Characters Involved: 

Pete Wisdom

Sir Mortimer Grimsdale (JIC chair)

Sir Clive Reston, Alistaire Stuart, Jack Tarr (members of MI-6)

Jonathan Raven

in Wisdom’s report:

Pete Wisdom

Captain Midlands, John the Skrull, Maureen Raven, Tink (Wisdom’s MI-13 team)

O (MI-13 scientist)

James Ransom

All imagineable versions of Jack the Ripper

Story Notes: 

The I Ching (one of several names) is an ancient Chinese text, one of the “Five Classics” of Confucianism. Its interpretations are multifaceted, including philosophical, political and spiritual.

Jack the Ripper was the name given to a murderer who preyed upon prostitutes in the Whitechapel area of London in late 1888. The name of “Jack” is derived from a letter sent to the Central News Agency, written by someone claiming to be the murderer. Though some have disputed that this letter was written by the murderer, the name has still been almost universally applied. After successfully murdering 5 women brutally, the murders stopped and with the culprit never having been publicly caught or identified.
“Ripperologists” is an unofficial term given to people who are fascinated with or investigate into the enduring mystery of the Whitechapel murders. While new theories and books have been offered and published in the more than a century since, few new clues have surfaced.
“Leather Apron” was the alias of a suspect, which in turn was a sort of urban legend among Whitechapel prostitutes. They spoke of a Jew so nicknamed because of the leather apron he wore, and who extorted money from money the prostitutes with threats and actions of violence. What few details the prostitutes could offer led the police to a John Pizer, who offered an iron-clad alibi to the murders and was never arrested.

Alistaire Stuart was always shown to be a man in his late 20ies or 30ies, probably a contemporary of Wisdom, not an elderly Q lookalike as shown here. Presumably an artistic mistake as the writer Paul Cornell himself was surprised at this.

Shang-Chi warned Maureen in issue #3.

Pete had a nightmare about Maureen in issue #2.

Jack the Ripper walking tours of London do exist (though hopefully with more pleasant guides).

I.M.D.B. is the Internet Movie Database

Tink warned Wisdom that she wouldn’t take orders from him anymore last issue.

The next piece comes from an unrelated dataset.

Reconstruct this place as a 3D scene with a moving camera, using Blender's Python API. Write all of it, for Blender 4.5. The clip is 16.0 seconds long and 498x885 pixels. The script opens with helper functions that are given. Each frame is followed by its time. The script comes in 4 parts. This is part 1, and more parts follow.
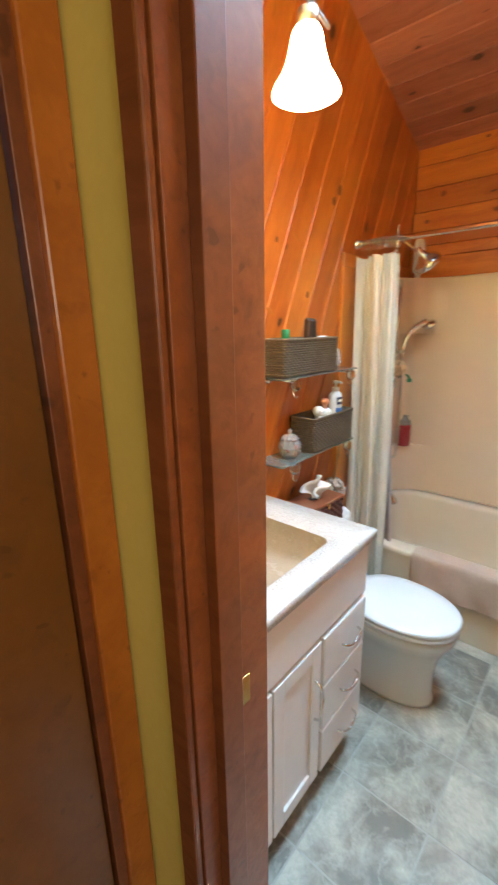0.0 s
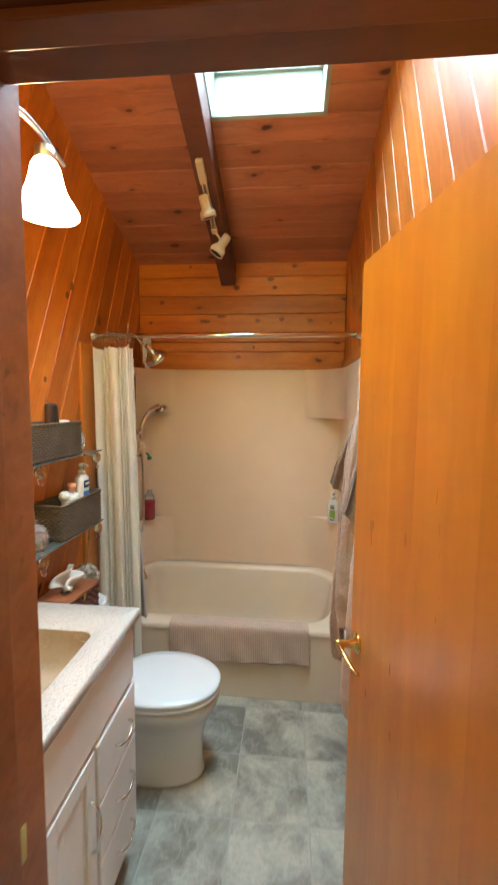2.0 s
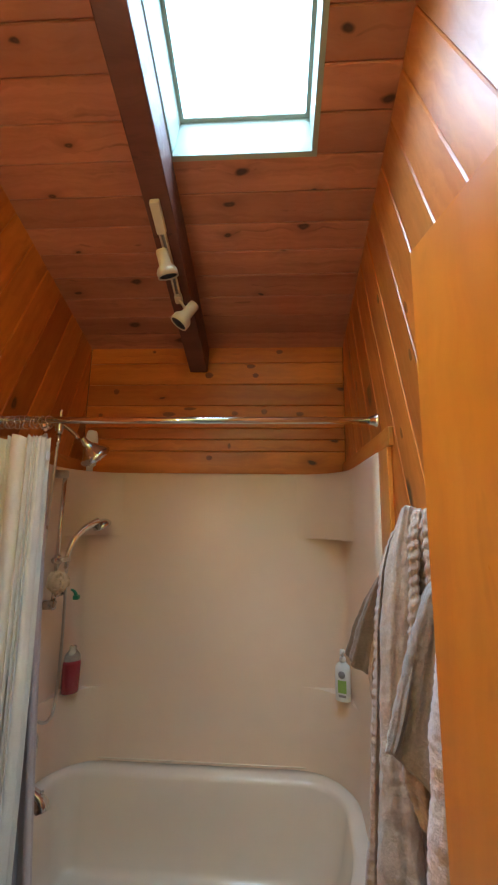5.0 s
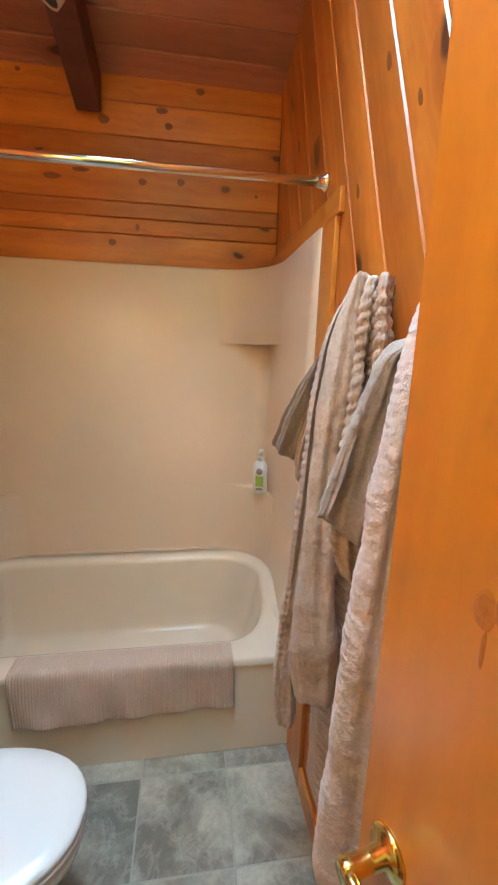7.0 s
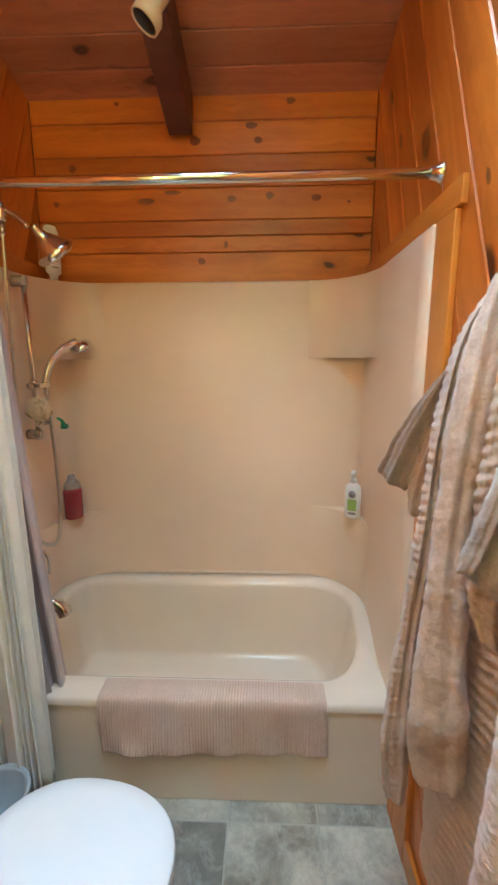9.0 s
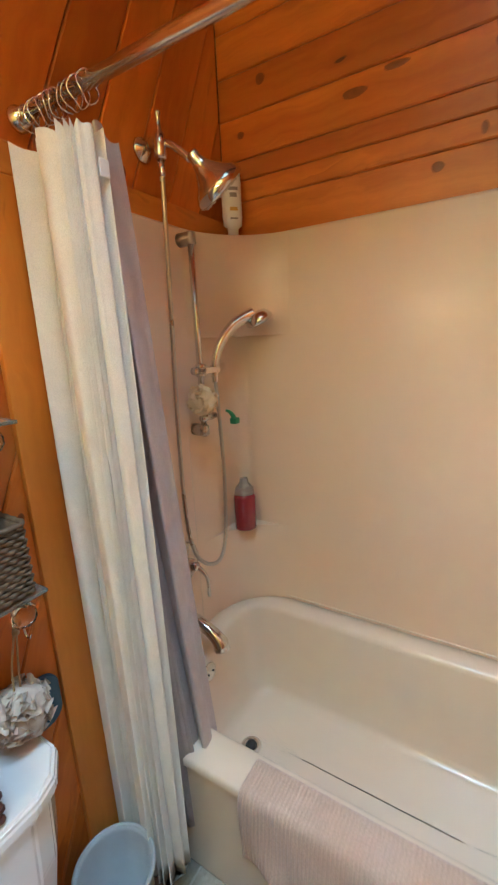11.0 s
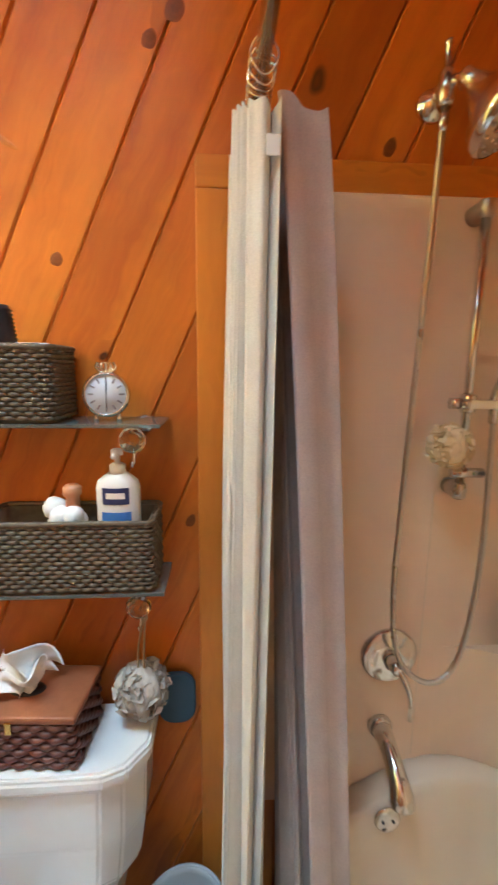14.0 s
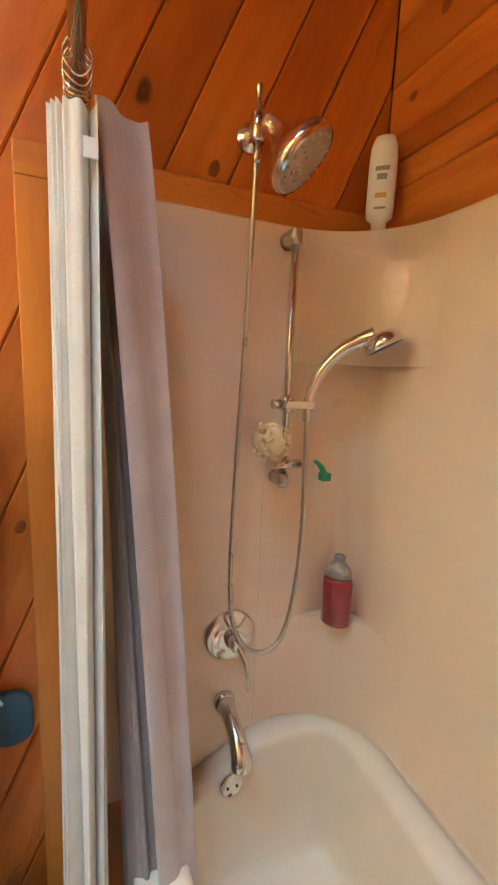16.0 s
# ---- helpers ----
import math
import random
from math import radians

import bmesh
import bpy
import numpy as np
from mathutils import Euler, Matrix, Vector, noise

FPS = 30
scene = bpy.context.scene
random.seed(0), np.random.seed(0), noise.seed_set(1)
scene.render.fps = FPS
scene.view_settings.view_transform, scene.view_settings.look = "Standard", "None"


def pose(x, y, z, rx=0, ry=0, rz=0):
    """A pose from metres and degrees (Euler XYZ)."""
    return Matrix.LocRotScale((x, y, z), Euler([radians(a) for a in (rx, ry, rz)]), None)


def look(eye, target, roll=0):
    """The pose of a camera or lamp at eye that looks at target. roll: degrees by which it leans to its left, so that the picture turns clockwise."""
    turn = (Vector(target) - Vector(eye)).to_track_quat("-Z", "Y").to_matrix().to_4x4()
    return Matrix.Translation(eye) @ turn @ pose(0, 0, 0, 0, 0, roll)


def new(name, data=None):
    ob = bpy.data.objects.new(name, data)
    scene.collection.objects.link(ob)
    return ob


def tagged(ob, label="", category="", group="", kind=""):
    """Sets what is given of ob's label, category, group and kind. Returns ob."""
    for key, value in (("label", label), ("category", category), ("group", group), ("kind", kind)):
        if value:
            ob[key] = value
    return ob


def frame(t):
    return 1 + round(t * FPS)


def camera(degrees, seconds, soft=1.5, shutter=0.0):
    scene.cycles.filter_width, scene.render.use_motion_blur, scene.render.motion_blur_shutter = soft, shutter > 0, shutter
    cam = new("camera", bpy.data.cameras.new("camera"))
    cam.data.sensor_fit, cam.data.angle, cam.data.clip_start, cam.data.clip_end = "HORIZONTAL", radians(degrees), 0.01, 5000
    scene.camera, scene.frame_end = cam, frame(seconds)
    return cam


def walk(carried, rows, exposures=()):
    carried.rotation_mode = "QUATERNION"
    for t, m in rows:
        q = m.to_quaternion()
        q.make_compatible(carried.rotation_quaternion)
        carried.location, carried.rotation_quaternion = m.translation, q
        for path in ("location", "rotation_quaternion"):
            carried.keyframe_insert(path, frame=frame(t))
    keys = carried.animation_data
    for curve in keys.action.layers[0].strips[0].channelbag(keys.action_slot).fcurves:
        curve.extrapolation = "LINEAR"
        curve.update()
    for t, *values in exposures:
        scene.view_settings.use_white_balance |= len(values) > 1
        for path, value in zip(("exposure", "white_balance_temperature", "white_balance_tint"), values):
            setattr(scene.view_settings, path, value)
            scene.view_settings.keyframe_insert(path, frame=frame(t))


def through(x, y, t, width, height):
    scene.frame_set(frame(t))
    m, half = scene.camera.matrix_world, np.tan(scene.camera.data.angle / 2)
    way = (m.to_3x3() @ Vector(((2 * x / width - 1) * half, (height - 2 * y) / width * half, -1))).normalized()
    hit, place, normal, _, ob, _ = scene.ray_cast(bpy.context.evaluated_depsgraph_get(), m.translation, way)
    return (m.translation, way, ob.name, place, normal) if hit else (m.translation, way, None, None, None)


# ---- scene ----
cam = camera(62.3, 16.0, soft=2.1, shutter=0.4)
PATH = [
    (0, (1.04, 0.477, 1.588), (-0.229, 1.93, 1.06), -1.0),
    (0.5, (0.983, 0.398, 1.58), (0.134, 2.123, 1.029), -0.3),
    (1, (0.979, 0.351, 1.599), (0.508, 2.216, 1.05), 1.0),
    (1.5, (1.005, 0.351, 1.601), (0.768, 2.287, 1.157), 0.9),
    (2, (1.022, 0.389, 1.63), (0.843, 2.372, 1.449), 0.6),
    (2.5, (1.07, 0.467, 1.63), (0.842, 2.454, 1.64), 0.3),
    (3, (1.077, 0.572, 1.651), (0.855, 2.551, 1.834), 1.2),
    (3.2, (1.053, 0.618, 1.657), (0.862, 2.593, 1.908), 1.8),
    (5.3, (1.018, 1.125, 1.629), (0.934, 3.088, 2.0), 0.3),
    (5.5, (1.001, 1.151, 1.624), (0.983, 3.137, 1.86), 0.4),
    (6, (0.994, 1.193, 1.586), (1.126, 3.187, 1.503), 1.3),
    (6.5, (0.992, 1.234, 1.551), (1.242, 3.193, 1.24), 1.5),
    (7, (1.004, 1.247, 1.515), (1.296, 3.178, 1.085), 1.7),
    (7.5, (1.013, 1.253, 1.514), (1.278, 3.176, 1.033), 1.2),
    (8, (1.04, 1.281, 1.511), (1.189, 3.211, 1.007), 0.2),
    (8.5, (1.02, 1.318, 1.494), (1.032, 3.261, 1.02), -0.5),
    (9, (0.957, 1.352, 1.528), (0.881, 3.315, 1.149), -0.3),
    (9.5, (0.901, 1.397, 1.534), (0.707, 3.356, 1.183), 0.3),
    (10, (0.87, 1.532, 1.515), (0.458, 3.454, 1.146), 0.1),
    (10.2, (0.881, 1.597, 1.529), (0.343, 3.481, 1.126), -0.8),
    (12.3, (0.843, 2.244, 1.469), (-0.85, 3.205, 1.01), -1.5),
    (12.5, (0.817, 2.267, 1.459), (-0.961, 3.066, 1.012), -1.2),
    (13, (0.795, 2.295, 1.483), (-1.148, 2.581, 1.103), -0.7),
    (13.5, (0.849, 2.359, 1.496), (-1.118, 2.244, 1.151), 0.9),
    (14, (0.912, 2.401, 1.511), (-1.053, 2.536, 1.167), 0.6),
    (14.5, (0.949, 2.39, 1.524), (-0.981, 2.758, 1.153), 1.2),
    (15, (0.967, 2.412, 1.528), (-0.955, 2.862, 1.204), 2.8),
    (15.5, (0.978, 2.45, 1.526), (-0.826, 3.264, 1.236), 3.0),
    (16, (0.967, 2.455, 1.517), (-0.854, 3.212, 1.186), 2.4),
]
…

The gorilla might be a tip of the hat to Edgar Allan Poe’s short story, “The Murders in the Rue Morgue,” which isn’t about Jack the Ripper but another killer who turns about to be an orangutan.

The Jack the Ripper that is shot by Tink is a homage / parody of Sir William Gull, the Jack the Ripper from Alan Moore and Eddie Campell’s acclaimed graphic novel From Hell, grapes, architecture and all.

The Rippers in the disco are doing a riff on Monthy Python’s famous Spanish Inquisition sketch.